Grundstücksentwässerung

Der Weg des Abwassers

( Quelle: Abwasser-Zweckverband Südholstein (azv), Wasserkreislauf,  https://www.azv.sh/wasser-wissen/wasserkreislauf)

Unsichtbare Bedrohung
durch Mikroplastik und Medikamentenreste

„Mit dem Abwasser kommen in Kläranlagen diverse Gegenstände und Stoffe an, die durch den Abfluss oder die Toilette entsorgt worden sind. Einen Teil davon können wir in unseren Anlagen aus dem Abwasser herausholen.
Es gibt aber auch Stoffe, die wir nur teilweise oder gar nicht aus dem Abwasser entfernen können. Sie gelangen dann in die natürlichen Gewässer und haben teils gefährliche Auswirkungen für die Umwelt und den Menschen. Einige dieser Schad- und Spurenstoffe sind mit bloßem Auge kaum oder gar nicht wahrnehmbar. Dazu gehören Mikroplastik, flüssige Kunststoffe und Medikamentenreste. Pilotversuche zeigen, dass auch mit zusätzlichen Reinigungsstufen auf Kläranlagen Schad- und Spurenstoffe nicht komplett aus dem Abwasser entfernt werden können.
Wir finden: Was gar nicht erst ins Abwasser gelangt, muss auch nicht mühsam wieder rausgeholt werden!
Die 45 Mitglieder und die Verwaltung des Abwasser-Zweckverbands Südholstein fordern die Politik zur Unterstützung auf und appellieren an Bürgerinnen und Bürger.“
( Abwasser-Zweckverband Südholstein: Resolution an die Politik, Appell an die Bürger )

 

Mit Blick auf das Grundwasser
steht bei der Abwasserbehandlung ein deutlicher System-Wechsel an

Kreislaufwirtschaft :

Das, was wir dem System entnehmen, muss so schnell als möglich wieder zurückgeführt werden!

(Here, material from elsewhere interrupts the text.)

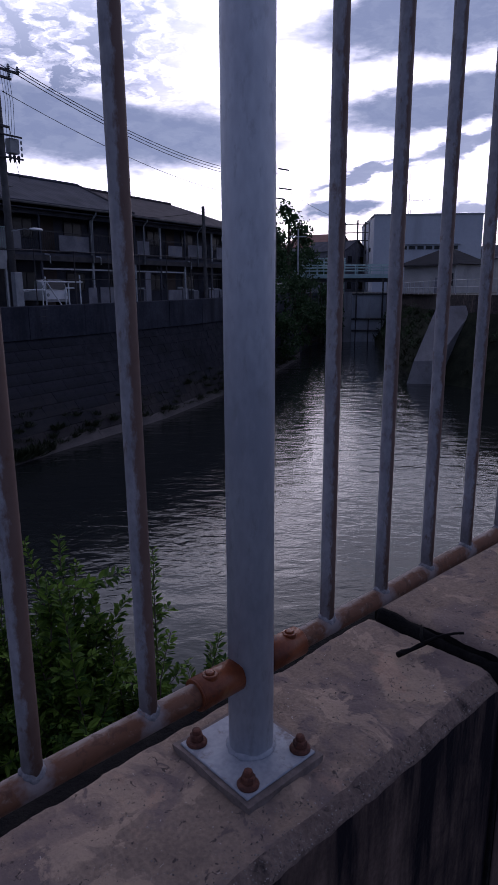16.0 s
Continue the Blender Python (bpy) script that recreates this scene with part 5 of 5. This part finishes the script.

Bisher werden die meisten Abwässer aus den Kläranlagen nach der Klärung direkt in die Flüsse geleitet. Das Wasser fließt in das Meer, verdunstet, es regnet und das Wasser ist wieder da. So wird es oft beschrieben und in der Schule gelehrt. Ein Kreislauf ?  – ja, aber mit erheblicher Verzögerung!
Das geklärte und aufbereitete Wasser ist nicht so schnell wieder dort, wo es hingehört – nämlich als Grundwasser dorthin, wo wir es dann gefiltert als Trinkwasser aus Brunnen wieder holen wollen. Das dauert  für das Tiefenwasser mehrere Jahrzehnte, also viel zu lange für unsere rasanten Verbrauch aus den Trinkwasserbrunnen.

Dieser Kreislauf muss verkürzt werden: Das Ab-Wasser muss nicht den Umweg über Flüsse und Meer nehmen, sondern soll aus der Kläranlage direkt in die Erde versickern und wieder zu „Grundwasser“ werden. Natürlich geht das in Ballungszentren nur bedingt, weil die Menge an anfallendem Klärwasser deutlich größer ist als die Flächen zur Verrieselung in die Erde.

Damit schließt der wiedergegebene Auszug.